De ce point de vue, le principe de non-application de la directive MiFID aux industriels agissant pour leur propre compte et dont les échanges de quotas ne constituent qu'une activité non essentielle apporte une réponse à ces craintes . De fait, il serait sans doute excessif d'imposer à des industriels actifs sur le marchés des quotas afin de remplir une obligation légale de devenir, à cette seule fin, des prestataires de services financiers.

De même, les orientations retenues pour l'instant au sein du projet de règlement MAD précité paraissent logiques . Ainsi (article 12 du projet), les obligations de publications privilégiées ne s'appliqueraient pas à un acteur du marché des quotas d'émission lorsque les installations qu'ils possèdent ou contrôlent ont présenté, au cours de l'année précédente, des émissions inférieures à un seuil minimal d'équivalent-CO 2 29 ( * ) , à définir par un acte délégué de la Commission européenne. L'objet de cette disposition est de ne faire entrer dans ce champ que les industriels qui, par leur taille, peuvent, à eux seuls, avoir une influence significative sur le marché des quotas. De fait, les industriels relevant du SCEQE se trouveront, par définition, en possession d'informations privilégiées (ne serait-ce que leur propre niveau d'émissions ou encore leurs projets d'ouvertures, d'extensions ou de fermetures de site).

Les principales remarques des industriels, qui figuraient également dans le rapport Prada précité, ont donc été prises en compte par la Commission européenne.
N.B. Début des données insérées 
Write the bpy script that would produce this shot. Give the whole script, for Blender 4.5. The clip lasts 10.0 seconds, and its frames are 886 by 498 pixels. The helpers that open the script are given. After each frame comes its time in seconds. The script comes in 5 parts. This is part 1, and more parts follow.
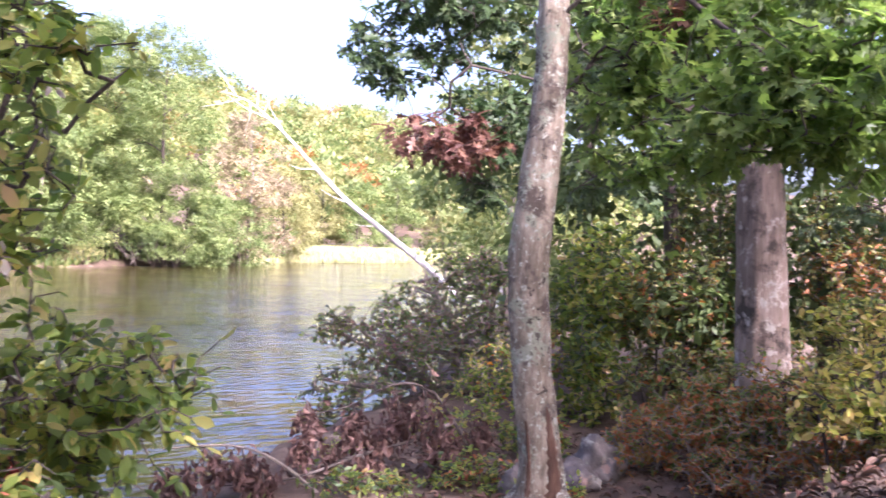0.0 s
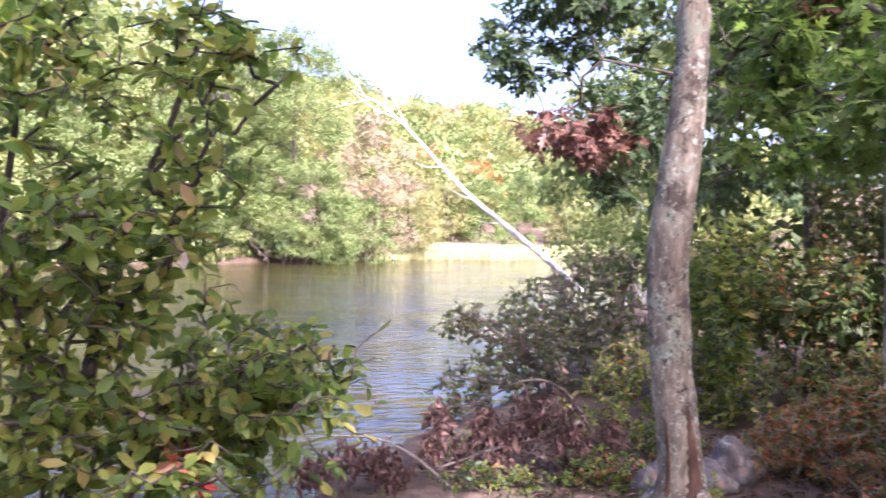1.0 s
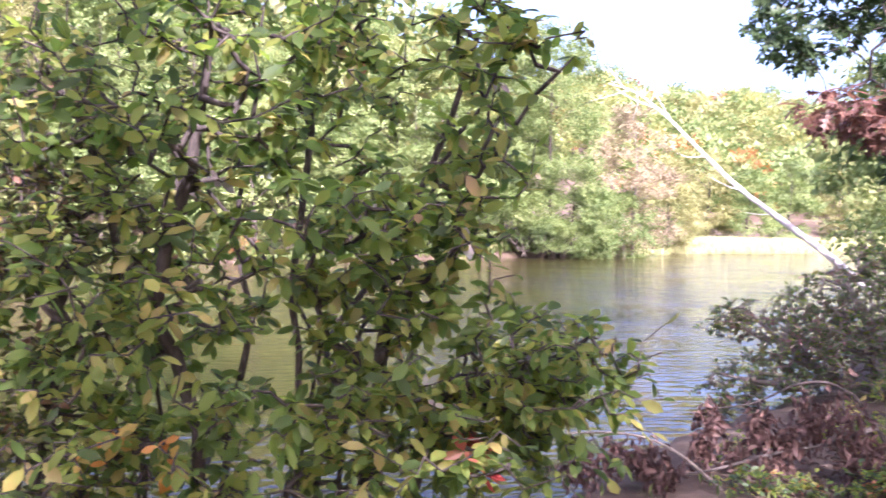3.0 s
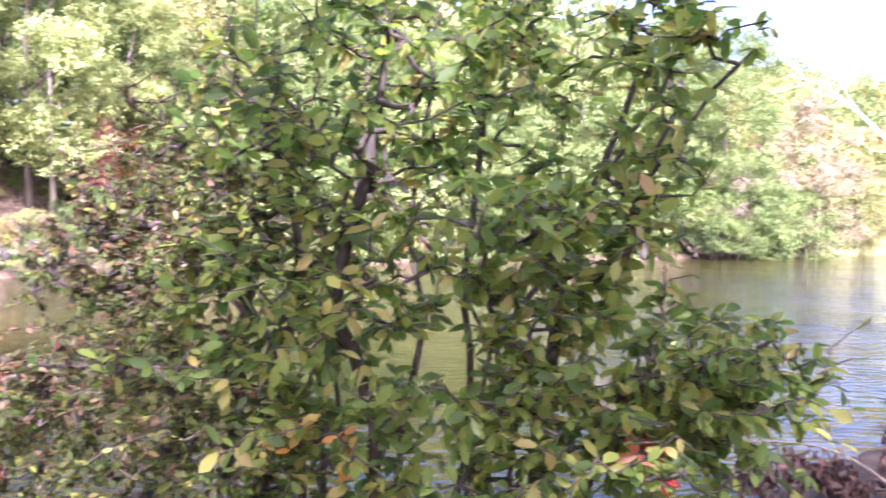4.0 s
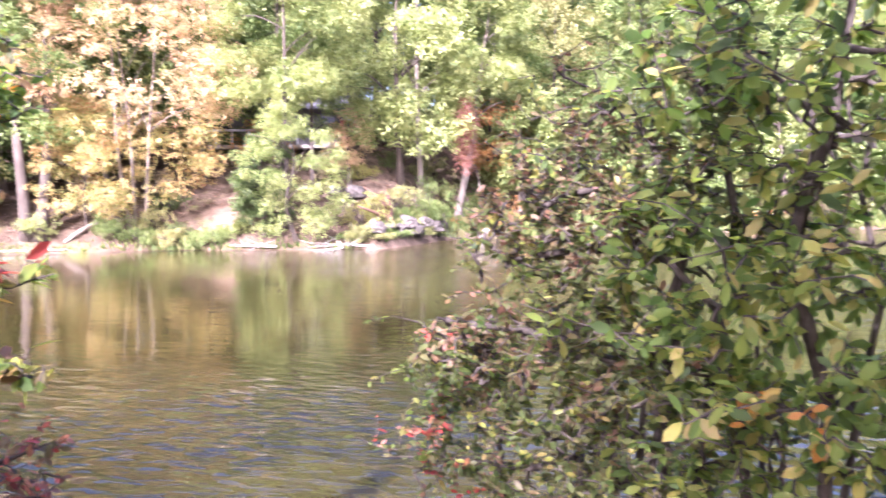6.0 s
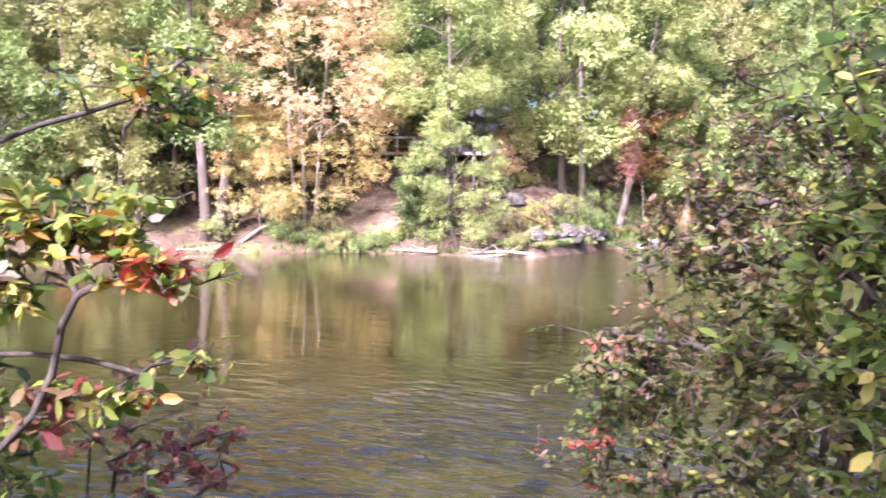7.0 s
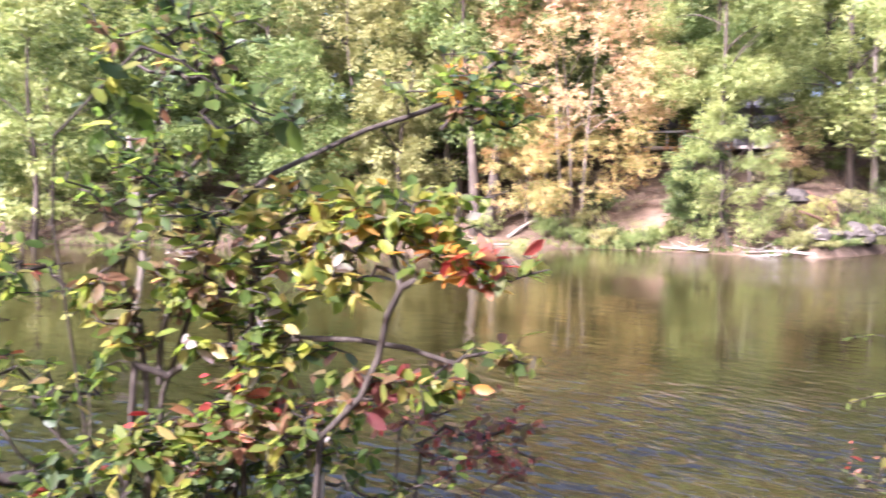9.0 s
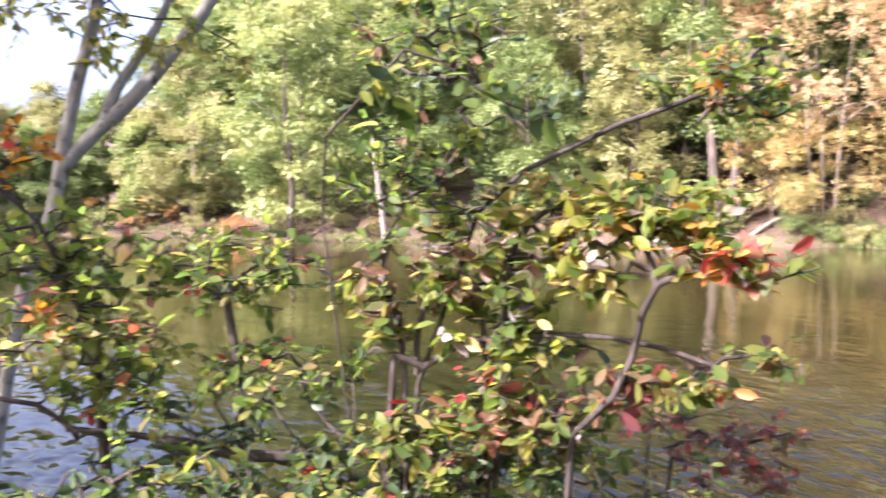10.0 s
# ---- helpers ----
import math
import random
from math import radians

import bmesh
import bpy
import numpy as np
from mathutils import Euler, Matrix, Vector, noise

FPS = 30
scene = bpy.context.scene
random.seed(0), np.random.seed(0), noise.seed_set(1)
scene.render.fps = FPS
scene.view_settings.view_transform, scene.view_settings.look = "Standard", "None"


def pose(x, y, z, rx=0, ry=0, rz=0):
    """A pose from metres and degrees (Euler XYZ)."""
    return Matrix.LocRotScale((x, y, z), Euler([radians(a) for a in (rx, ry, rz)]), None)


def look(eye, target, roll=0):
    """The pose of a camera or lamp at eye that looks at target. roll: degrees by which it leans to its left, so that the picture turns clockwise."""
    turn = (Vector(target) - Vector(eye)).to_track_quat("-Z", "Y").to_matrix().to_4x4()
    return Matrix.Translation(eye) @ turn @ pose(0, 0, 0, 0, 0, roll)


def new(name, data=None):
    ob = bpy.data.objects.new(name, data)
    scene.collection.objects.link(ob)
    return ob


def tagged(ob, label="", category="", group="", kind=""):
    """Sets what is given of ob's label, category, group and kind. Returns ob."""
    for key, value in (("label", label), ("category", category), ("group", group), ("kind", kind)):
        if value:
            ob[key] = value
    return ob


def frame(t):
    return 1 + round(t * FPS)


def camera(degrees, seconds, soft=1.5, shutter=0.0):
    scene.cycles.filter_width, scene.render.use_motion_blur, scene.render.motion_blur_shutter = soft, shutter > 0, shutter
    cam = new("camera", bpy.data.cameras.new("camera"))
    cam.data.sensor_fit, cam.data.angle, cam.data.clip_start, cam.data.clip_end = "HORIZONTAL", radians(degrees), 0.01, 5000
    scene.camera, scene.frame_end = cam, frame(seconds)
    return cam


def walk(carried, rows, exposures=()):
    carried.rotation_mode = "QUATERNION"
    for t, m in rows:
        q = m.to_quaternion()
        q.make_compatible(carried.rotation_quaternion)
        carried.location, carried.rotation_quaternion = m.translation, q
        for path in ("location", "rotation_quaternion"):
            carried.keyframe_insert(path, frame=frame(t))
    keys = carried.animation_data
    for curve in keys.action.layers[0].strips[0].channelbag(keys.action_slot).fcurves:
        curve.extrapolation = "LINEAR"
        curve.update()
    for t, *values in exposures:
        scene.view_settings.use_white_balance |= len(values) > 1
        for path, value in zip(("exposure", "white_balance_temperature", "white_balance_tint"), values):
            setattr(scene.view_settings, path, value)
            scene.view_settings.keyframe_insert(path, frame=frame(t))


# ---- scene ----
cam = camera(52.3, 10.0, soft=1.5, shutter=0.5)
PATH = [
    (0, (0.049, 0.119, 2.439), (0.037, 2.119, 2.426), 1.5),
    (0.5, (0.017, 0.117, 2.436), (-0.125, 2.112, 2.419), 1.6),
    (1, (-0.015, 0.081, 2.431), (-0.298, 2.061, 2.405), 1.4),
    (1.5, (-0.035, 0.096, 2.428), (-0.466, 2.049, 2.4), 2.3),
    (2, (-0.067, 0.121, 2.424), (-0.643, 2.036, 2.385), 2.3),
    (3.3, (-0.094, 0.117, 2.417), (-1.005, 1.898, 2.368), 0.2),
    (3.5, (-0.097, 0.121, 2.418), (-1.073, 1.866, 2.367), 0.1),
    (4, (-0.099, 0.106, 2.415), (-1.241, 1.747, 2.365), 0.5),
    (4.5, (-0.139, 0.09, 2.413), (-1.441, 1.606, 2.336), 0.6),
    (5, (-0.197, 0.048, 2.411), (-1.643, 1.427, 2.313), 1.0),
    (5.5, (-0.253, 0.015, 2.405), (-1.817, 1.255, 2.28), 0.1),
    (6, (-0.305, -0.017, 2.399), (-1.972, 1.081, 2.287), -0.8),
    (7.3, (-0.328, -0.041, 2.398), (-2.192, 0.678, 2.297), 0.2),
    (7.5, (-0.328, -0.06, 2.405), (-2.205, 0.62, 2.298), -0.0),
    (8, (-0.335, -0.078, 2.405), (-2.254, 0.478, 2.303), 0.3),
    (8.5, (-0.341, -0.104, 2.406), (-2.296, 0.305, 2.301), 0.5),
    (9, (-0.345, -0.13, 2.405), (-2.329, 0.102, 2.299), 0.4),
    (9.5, (-0.347, -0.166, 2.405), (-2.344, -0.188, 2.298), -0.0),
    (10, (-0.357, -0.176, 2.4), (-2.334, -0.455, 2.288), -0.1),
]
walk(cam, [(t, look(eye, target, roll)) for t, eye, target, roll in PATH], exposures=[(0, 2.57, 5740, 35), (3.5, 2.64, 5570, 36), (4.5, 3.16, 5450, 34), (5.5, 3.10, 5540, 35), (6, 2.96, 5580, 36), (7.3, 2.58, 5600, 32), (8.5, 2.59, 5680, 30), (9.5, 2.51, 5860, 27), (10, 2.55, 5960, 28)])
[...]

Il importe néanmoins que la revue de la réglementation financière se poursuive afin de s'assurer qu'au terme de ce processus, il ne subsiste plus d'incompatibilité entre ce corpus de règles et la réalité du marché des quotas de CO 2 .

Des clarifications pourraient, en particulier, concerner les points suivants :

- la cohérence entre le statut des quotas lors de leur allocation primaire, régis par le règlement n° 1031/2010 du 12 novembre 2010 sur l'organisation des enchères de phase III (dit « règlement enchères »), non qualifiés formellement d'instruments financiers, et les quotas échangés sur le marché secondaire, relevant de la directive MIF, l'ensemble de ces quotas étant parfaitement fongibles ;

- les conséquences possibles de la nouvelle qualification des quotas sur le statut et le fonctionnement des teneurs de registres nationaux (la Caisse des dépôts et consignations en France) ;

- l'éventuelle application des normes prudentielles en matière de fonds propres aux différents acteurs du marché des quotas.

D'autre part, d'un point de vue comptable, il conviendrait de préciser si la qualification des quotas impliquerait une valorisation au cours du jour dans le bilan des industriels relevant du SCEQE.


* 22 « En attendant la taxe carbone... Enjeux et outils de la réduction des émissions de CO 2 », n° 543,( 2008-2009).

* 23 Article 9 de la loi n° 2010-1249 du 22 octobre 2010. Voir le rapport n° 703 (2009-2010) de M. Philippe Marini, commentaire de l'article 2 sexies .

* 24 Le compte-rendu de cette table ronde est disponible à l'adresse suivante : http://www.senat.fr/compte-rendu-commissions/20110307/finc.html#toc4

* 25 Quota d'émission européen (European Union Allowance)

* 26 Unités de réduction des émissions certifiées (Certified Emission Reduction), dans le cadre du protocole de Kyoto, provenant des projets issus du mécanisme de développement propre (MDP).

* 27 Unité de réduction des émissions (Emission Réduction Units), dans le cadre du Protocole de Kyoto, provenant des projets issus du mécanisme de mise en oeuvre conjointe (MOC).

* 28 La régulation des marchés du CO 2 , avril 2010.

* 29 Si ledit industriel exerce des activités de combustion, le seuil minimal concernerait la puissance thermique nominale de l'installation.